# [Aim]
Transcribe the listing verbatim. Do not carry over any pictures.

-- start of Source excerpt --

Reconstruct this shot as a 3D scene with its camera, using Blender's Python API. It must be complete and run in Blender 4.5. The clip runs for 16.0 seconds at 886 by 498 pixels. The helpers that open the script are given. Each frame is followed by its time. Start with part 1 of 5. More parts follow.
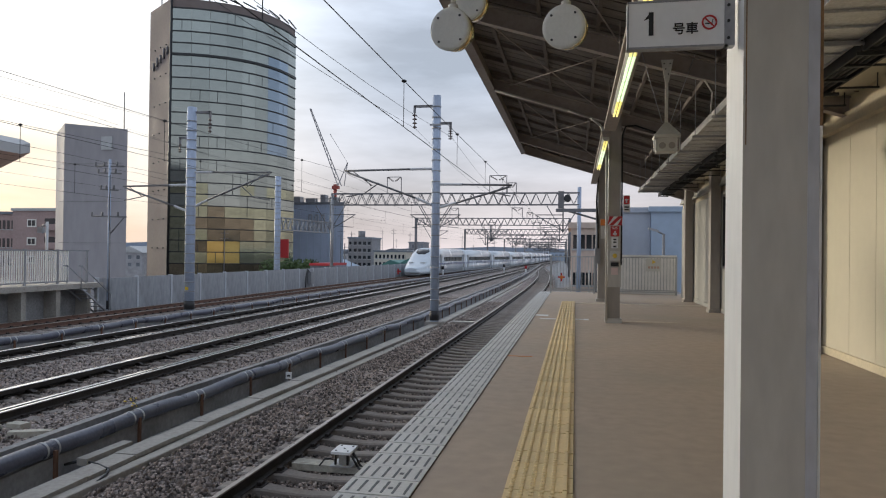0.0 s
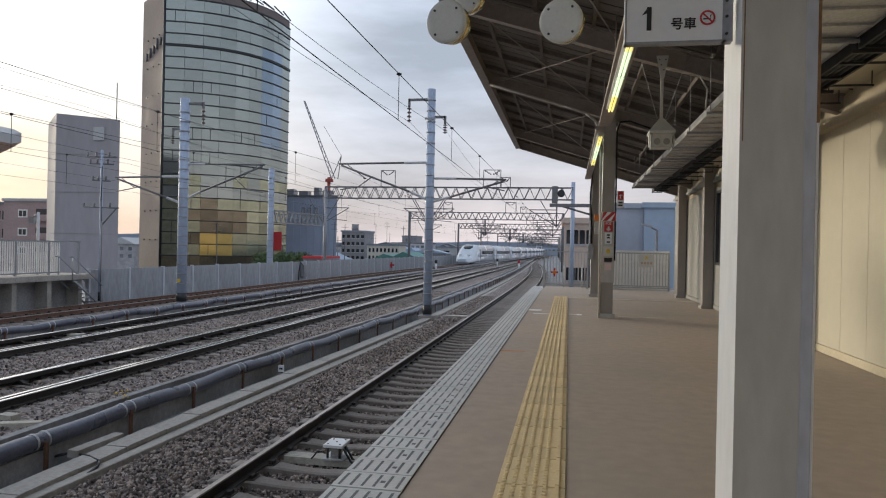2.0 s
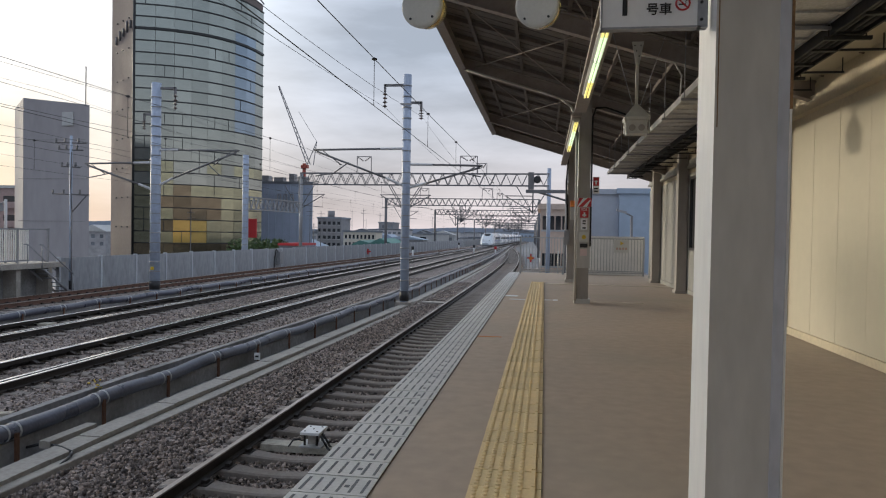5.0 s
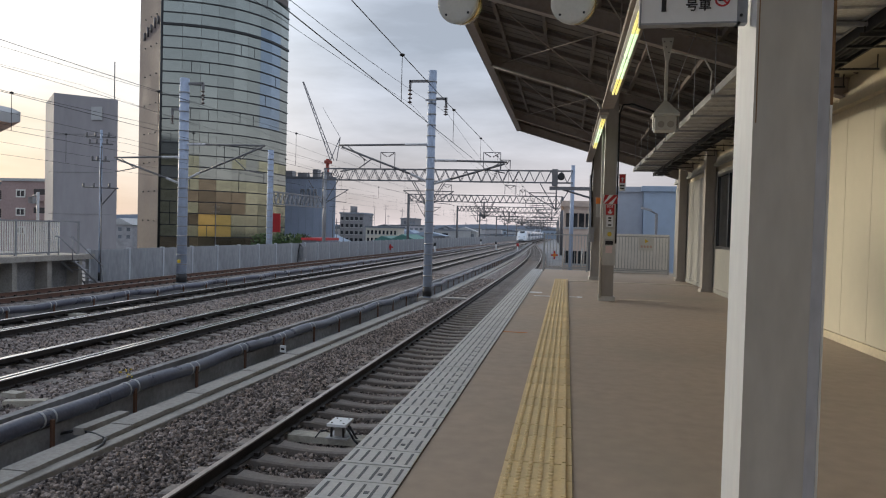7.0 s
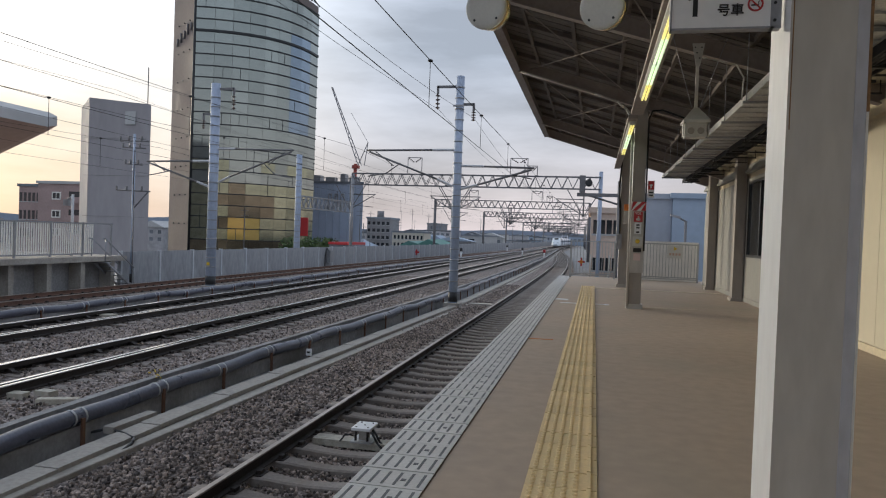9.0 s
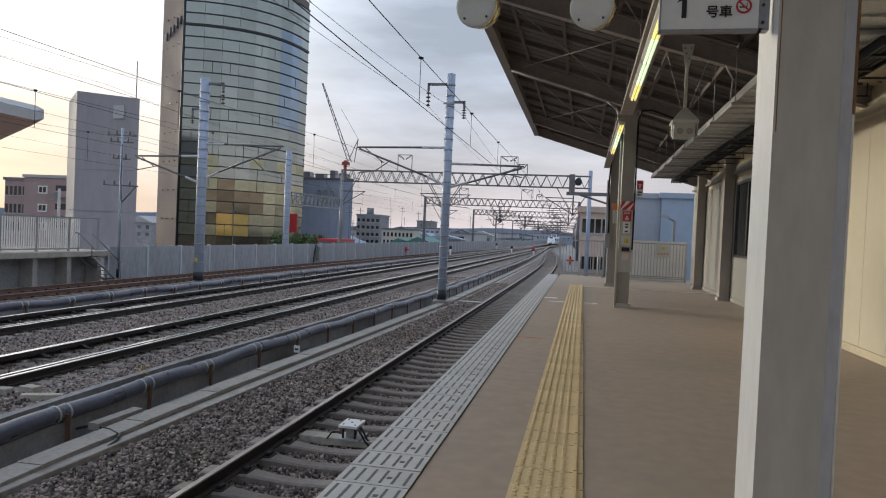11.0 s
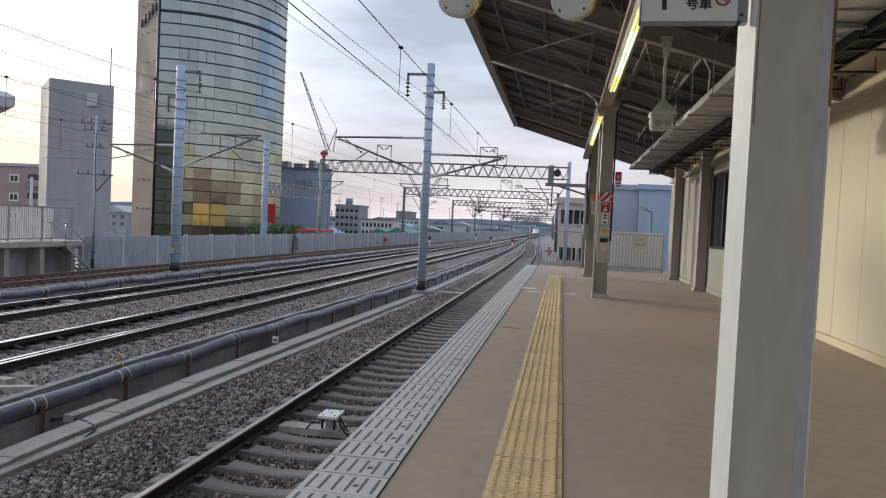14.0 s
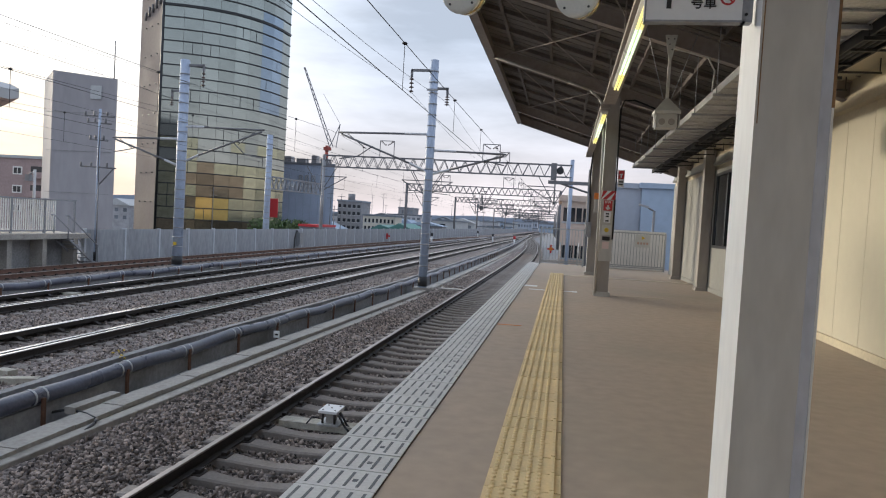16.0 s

-- end of Source excerpt --

# [Result below]
Reconstruct this shot as a 3D scene with its camera, using Blender's Python API. It must be complete and run in Blender 4.5. The clip runs for 16.0 seconds at 886 by 498 pixels. The helpers that open the script are given. Each frame is followed by its time. Start with part 1 of 5. More parts follow.
0.0 s
2.0 s
5.0 s
7.0 s
9.0 s
11.0 s
14.0 s
16.0 s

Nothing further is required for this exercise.